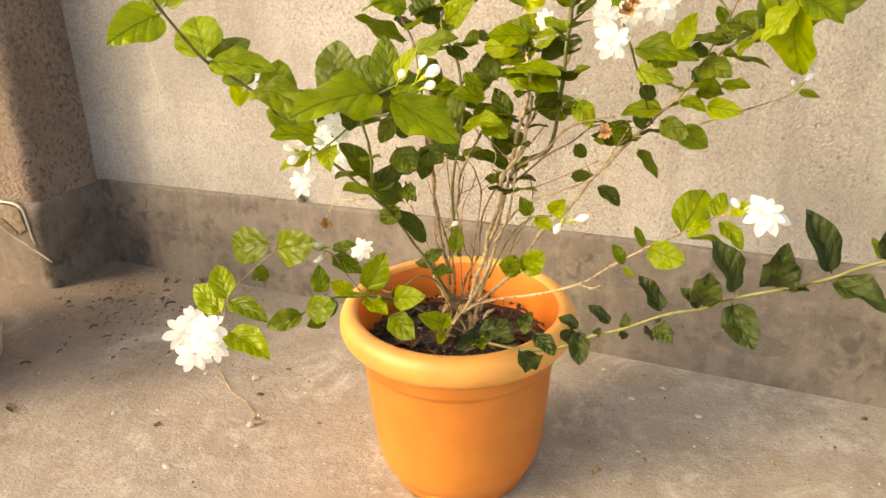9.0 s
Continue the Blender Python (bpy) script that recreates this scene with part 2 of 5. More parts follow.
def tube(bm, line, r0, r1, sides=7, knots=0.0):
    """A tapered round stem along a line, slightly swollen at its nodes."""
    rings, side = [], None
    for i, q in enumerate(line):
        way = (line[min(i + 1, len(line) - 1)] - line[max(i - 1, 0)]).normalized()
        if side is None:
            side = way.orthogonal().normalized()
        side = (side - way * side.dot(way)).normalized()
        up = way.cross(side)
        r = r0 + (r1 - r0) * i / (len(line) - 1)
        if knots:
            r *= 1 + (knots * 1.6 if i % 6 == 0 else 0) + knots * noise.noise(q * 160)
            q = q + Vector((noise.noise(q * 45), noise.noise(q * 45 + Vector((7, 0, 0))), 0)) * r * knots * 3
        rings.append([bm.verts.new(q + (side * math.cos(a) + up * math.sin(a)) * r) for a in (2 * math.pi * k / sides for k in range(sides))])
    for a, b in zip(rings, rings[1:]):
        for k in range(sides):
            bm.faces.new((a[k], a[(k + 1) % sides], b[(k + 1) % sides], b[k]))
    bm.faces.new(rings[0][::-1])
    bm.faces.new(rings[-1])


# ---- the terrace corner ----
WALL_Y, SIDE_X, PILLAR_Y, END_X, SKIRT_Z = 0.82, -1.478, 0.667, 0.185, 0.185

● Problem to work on
Transcribe all the lines above exactly, apart from the pictures.

● The result
9.0 s
Continue the Blender Python (bpy) script that recreates this scene with part 2 of 5. More parts follow.
def tube(bm, line, r0, r1, sides=7, knots=0.0):
    """A tapered round stem along a line, slightly swollen at its nodes."""
    rings, side = [], None
    for i, q in enumerate(line):
        way = (line[min(i + 1, len(line) - 1)] - line[max(i - 1, 0)]).normalized()
        if side is None:
            side = way.orthogonal().normalized()
        side = (side - way * side.dot(way)).normalized()
        up = way.cross(side)
        r = r0 + (r1 - r0) * i / (len(line) - 1)
        if knots:
            r *= 1 + (knots * 1.6 if i % 6 == 0 else 0) + knots * noise.noise(q * 160)
            q = q + Vector((noise.noise(q * 45), noise.noise(q * 45 + Vector((7, 0, 0))), 0)) * r * knots * 3
        rings.append([bm.verts.new(q + (side * math.cos(a) + up * math.sin(a)) * r) for a in (2 * math.pi * k / sides for k in range(sides))])
    for a, b in zip(rings, rings[1:]):
        for k in range(sides):
            bm.faces.new((a[k], a[(k + 1) % sides], b[(k + 1) % sides], b[k]))
    bm.faces.new(rings[0][::-1])
    bm.faces.new(rings[-1])


# ---- the terrace corner ----
WALL_Y, SIDE_X, PILLAR_Y, END_X, SKIRT_Z = 0.82, -1.478, 0.667, 0.185, 0.185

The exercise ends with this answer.